Basic Pizza Dough
Ingredients
- 2 1/2 to 3 cups all purpose flour
- 1 envelope Fleischmann's RapidRise Yeast
- 3/4 teaspoon salt
- 1 cup very warm water (120 to 130 degrees)
- 2 tablespoons olive oil
Instructions
In the bowl of a stand mixer with a paddle attachment, combine 2 cups flour, undissolved yeast and salt. Mix on lowest speed until combined. Switch paddle attachment with dough hook attachment. Add water and oil. Mix on lowest speed for 5 minutes.
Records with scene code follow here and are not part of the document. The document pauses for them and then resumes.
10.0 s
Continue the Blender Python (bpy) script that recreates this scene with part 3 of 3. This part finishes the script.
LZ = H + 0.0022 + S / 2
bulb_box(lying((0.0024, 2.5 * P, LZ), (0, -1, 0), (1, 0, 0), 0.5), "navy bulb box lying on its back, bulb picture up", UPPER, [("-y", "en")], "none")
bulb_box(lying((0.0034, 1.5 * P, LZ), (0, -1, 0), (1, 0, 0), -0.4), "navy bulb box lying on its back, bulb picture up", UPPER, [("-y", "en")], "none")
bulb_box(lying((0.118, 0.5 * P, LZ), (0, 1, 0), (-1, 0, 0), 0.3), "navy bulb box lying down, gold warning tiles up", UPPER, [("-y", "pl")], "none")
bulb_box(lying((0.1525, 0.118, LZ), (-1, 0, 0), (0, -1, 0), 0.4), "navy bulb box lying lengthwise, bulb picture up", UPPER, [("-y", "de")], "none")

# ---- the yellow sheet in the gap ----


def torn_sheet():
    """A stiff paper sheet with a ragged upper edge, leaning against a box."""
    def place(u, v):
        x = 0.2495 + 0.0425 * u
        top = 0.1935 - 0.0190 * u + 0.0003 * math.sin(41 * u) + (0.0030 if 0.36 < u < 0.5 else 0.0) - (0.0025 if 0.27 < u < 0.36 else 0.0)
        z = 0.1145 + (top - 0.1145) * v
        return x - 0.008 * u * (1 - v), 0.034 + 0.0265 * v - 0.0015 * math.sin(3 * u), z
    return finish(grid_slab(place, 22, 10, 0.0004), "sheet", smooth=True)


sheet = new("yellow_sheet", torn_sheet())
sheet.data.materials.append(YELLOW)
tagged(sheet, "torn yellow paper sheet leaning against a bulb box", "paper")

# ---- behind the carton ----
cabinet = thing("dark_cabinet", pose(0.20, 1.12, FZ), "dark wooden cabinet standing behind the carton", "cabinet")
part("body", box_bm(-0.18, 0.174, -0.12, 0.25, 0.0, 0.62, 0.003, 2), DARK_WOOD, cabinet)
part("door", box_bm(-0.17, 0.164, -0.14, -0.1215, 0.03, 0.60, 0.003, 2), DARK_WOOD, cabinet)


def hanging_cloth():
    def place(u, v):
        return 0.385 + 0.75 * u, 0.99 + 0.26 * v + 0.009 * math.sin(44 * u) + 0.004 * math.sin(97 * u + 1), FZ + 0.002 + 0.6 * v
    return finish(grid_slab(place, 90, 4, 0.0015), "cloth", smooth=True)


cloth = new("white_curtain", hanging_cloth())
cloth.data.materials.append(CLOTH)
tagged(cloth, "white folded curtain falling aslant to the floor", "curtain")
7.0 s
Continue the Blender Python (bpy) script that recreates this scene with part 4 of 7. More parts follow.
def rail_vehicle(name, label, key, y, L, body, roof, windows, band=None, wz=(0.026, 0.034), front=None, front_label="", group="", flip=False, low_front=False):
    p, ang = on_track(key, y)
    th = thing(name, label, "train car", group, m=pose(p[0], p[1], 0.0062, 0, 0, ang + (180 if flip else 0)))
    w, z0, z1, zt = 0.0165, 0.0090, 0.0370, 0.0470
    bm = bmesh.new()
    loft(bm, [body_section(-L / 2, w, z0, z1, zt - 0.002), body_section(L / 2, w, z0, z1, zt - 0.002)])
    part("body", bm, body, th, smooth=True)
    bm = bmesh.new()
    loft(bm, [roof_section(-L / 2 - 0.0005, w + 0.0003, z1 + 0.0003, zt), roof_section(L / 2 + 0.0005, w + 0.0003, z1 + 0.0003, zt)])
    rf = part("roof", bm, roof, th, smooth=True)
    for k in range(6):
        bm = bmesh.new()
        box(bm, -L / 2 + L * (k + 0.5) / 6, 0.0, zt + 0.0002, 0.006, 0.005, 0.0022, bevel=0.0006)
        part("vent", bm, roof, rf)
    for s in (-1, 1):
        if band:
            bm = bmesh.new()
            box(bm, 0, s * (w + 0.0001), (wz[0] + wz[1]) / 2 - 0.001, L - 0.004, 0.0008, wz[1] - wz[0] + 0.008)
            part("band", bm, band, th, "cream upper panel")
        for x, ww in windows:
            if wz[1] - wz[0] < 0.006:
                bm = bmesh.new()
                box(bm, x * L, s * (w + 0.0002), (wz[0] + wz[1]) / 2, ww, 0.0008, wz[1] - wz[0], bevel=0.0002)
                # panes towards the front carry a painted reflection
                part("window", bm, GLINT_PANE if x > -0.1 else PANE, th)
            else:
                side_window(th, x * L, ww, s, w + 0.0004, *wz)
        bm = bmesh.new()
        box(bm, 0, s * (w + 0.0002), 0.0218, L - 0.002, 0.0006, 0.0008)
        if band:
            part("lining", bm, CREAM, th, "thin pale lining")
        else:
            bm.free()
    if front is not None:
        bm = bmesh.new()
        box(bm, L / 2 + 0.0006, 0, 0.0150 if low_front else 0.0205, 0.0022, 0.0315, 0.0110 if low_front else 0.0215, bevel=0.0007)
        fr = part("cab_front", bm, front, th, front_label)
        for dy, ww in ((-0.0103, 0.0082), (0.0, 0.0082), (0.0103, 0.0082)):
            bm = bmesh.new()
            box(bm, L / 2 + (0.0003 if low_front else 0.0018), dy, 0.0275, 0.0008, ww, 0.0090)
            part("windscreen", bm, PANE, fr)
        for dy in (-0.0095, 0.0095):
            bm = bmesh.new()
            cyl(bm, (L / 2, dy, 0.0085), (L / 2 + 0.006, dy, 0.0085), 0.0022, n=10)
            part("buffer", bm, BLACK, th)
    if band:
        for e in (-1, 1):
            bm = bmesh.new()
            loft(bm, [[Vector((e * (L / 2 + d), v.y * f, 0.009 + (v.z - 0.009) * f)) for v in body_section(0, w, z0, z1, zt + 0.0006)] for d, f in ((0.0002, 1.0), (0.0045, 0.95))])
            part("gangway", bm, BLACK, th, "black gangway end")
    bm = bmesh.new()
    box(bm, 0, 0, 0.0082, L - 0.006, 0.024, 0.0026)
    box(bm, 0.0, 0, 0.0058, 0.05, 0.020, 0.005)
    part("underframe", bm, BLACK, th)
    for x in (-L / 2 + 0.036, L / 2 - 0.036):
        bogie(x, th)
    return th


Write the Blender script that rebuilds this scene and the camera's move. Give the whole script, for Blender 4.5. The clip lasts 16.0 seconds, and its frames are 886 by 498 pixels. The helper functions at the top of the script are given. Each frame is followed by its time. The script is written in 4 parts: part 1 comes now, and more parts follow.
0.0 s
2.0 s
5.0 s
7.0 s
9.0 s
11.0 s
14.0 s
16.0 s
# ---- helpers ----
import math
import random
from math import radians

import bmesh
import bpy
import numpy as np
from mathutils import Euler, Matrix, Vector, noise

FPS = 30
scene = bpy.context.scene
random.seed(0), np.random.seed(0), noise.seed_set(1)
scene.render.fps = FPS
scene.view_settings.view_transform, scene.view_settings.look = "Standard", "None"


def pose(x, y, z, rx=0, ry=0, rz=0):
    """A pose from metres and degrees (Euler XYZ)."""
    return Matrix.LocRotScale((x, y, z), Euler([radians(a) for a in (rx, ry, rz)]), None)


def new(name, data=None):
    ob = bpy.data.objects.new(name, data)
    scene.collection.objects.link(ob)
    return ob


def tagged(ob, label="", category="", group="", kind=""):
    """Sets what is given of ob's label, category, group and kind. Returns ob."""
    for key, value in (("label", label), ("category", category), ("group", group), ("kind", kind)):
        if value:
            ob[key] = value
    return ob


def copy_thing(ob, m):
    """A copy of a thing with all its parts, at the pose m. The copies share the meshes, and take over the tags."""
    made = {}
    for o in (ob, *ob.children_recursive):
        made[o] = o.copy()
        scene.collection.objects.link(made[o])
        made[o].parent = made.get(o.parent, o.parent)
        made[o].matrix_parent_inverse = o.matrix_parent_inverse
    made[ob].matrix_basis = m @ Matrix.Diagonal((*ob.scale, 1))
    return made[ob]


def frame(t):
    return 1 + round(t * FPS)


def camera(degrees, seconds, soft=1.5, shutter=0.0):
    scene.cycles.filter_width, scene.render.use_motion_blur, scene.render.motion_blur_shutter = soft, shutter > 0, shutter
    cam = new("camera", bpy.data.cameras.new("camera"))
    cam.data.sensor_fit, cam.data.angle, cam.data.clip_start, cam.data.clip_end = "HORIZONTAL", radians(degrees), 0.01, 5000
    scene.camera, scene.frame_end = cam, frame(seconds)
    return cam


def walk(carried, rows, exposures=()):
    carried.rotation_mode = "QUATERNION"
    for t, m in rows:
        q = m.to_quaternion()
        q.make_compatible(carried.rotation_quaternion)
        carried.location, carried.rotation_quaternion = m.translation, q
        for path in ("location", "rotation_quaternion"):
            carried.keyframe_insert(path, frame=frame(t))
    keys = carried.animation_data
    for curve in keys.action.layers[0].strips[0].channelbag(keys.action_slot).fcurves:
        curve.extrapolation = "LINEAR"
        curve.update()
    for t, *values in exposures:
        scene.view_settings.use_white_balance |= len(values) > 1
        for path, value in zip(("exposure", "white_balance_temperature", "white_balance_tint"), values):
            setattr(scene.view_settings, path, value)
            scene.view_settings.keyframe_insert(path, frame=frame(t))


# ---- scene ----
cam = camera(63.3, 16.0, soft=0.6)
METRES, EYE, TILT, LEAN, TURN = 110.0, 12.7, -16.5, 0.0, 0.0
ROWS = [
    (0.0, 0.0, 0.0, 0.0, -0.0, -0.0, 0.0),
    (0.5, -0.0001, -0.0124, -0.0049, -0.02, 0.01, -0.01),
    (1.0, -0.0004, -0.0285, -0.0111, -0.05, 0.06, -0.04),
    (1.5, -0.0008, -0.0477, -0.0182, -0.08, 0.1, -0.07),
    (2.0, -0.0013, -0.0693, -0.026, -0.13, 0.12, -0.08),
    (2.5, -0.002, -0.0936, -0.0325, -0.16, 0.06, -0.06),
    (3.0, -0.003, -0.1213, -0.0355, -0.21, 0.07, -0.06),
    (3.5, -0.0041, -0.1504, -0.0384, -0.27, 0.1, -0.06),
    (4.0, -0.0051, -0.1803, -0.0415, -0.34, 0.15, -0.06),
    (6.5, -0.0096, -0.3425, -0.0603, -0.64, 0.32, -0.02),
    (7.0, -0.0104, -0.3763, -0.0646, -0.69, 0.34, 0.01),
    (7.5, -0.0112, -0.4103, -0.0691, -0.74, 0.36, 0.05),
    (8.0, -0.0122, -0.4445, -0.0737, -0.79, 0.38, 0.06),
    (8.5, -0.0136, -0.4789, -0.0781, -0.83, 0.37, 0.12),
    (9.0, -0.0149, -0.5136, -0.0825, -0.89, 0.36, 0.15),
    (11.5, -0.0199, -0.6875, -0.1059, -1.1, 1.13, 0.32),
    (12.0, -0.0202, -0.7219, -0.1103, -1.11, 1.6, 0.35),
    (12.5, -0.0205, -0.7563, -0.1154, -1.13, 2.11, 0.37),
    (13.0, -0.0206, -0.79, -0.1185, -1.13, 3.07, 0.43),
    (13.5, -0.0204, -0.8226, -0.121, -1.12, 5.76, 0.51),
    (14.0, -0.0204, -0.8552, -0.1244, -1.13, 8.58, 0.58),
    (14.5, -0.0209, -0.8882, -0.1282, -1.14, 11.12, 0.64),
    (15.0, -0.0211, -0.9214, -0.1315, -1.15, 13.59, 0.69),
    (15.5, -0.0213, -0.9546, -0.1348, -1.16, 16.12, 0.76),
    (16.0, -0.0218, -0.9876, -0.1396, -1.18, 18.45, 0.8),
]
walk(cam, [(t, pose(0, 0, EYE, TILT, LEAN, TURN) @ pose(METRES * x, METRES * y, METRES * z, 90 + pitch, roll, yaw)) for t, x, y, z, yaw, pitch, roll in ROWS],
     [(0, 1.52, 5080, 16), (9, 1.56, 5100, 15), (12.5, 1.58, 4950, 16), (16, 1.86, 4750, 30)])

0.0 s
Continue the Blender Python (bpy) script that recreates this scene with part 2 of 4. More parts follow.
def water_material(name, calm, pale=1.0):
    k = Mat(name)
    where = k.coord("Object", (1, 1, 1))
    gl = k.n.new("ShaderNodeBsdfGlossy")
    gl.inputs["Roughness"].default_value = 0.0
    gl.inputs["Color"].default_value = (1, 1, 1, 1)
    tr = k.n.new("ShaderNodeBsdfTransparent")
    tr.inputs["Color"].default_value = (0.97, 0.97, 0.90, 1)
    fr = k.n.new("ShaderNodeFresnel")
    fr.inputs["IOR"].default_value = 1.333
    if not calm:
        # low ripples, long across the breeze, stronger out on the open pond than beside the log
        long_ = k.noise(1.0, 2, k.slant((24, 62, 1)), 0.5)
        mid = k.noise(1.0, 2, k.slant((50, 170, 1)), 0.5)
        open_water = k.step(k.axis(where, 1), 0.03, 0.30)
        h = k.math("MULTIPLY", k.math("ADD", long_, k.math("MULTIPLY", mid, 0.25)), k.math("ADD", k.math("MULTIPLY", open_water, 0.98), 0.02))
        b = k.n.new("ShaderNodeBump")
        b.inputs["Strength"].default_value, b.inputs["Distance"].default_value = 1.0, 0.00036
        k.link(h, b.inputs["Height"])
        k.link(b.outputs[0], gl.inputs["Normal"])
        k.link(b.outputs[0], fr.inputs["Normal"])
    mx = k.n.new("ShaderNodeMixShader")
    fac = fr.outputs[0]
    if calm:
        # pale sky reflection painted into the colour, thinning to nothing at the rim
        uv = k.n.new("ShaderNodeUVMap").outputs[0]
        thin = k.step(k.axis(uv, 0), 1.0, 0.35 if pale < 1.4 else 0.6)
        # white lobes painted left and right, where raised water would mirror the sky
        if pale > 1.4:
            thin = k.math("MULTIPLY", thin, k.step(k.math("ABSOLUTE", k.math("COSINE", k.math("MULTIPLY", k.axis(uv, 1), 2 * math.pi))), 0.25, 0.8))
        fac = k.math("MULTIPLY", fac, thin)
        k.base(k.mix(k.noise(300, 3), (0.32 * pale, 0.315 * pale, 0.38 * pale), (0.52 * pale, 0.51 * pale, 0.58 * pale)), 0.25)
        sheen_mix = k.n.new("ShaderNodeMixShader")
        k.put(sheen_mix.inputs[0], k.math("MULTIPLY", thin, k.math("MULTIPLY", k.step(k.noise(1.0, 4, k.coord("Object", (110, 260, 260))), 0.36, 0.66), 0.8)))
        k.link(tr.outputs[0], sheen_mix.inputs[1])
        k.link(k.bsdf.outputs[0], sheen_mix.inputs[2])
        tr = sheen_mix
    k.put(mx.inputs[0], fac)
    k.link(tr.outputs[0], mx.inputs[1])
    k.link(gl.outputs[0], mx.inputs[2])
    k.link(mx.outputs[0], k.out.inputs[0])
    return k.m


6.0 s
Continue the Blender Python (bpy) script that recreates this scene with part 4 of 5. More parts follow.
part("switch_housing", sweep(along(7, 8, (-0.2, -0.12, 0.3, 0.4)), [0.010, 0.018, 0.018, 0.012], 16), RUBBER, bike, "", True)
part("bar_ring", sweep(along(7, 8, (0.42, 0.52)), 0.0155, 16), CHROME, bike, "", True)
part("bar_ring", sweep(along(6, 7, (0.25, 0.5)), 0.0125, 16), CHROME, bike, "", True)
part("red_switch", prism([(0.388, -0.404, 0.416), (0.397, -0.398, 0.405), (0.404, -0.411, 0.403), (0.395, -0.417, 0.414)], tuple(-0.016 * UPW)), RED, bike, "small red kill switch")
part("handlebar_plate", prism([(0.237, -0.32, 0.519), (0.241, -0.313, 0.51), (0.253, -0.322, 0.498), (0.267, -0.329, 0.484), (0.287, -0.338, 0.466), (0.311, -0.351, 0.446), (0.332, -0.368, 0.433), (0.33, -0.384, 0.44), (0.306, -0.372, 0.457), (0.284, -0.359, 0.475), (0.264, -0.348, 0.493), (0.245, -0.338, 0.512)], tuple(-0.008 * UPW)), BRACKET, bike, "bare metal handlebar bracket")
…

Continue mixing while adding enough additional flour to make a soft dough (dough will pull away from sides of mixing bowl when ready). Cover bowl loosely with a dampened towel and let dough rest (and rise) for 10 minutes. Turn dough onto a lightly floured work surface; tap center to deflate and stretch with fingers to desired thickness. Top as desired and bake according to pizza recipe. Makes 1 large or 2 medium crusts.
DO AHEAD: After dough has rested (and risen), place in a large resealable plastic bag coated with cooking spray. Chill dough in the refrigerator for up to 4 days or freeze for up to 2 weeks. Let dough come to room temperature before stretching.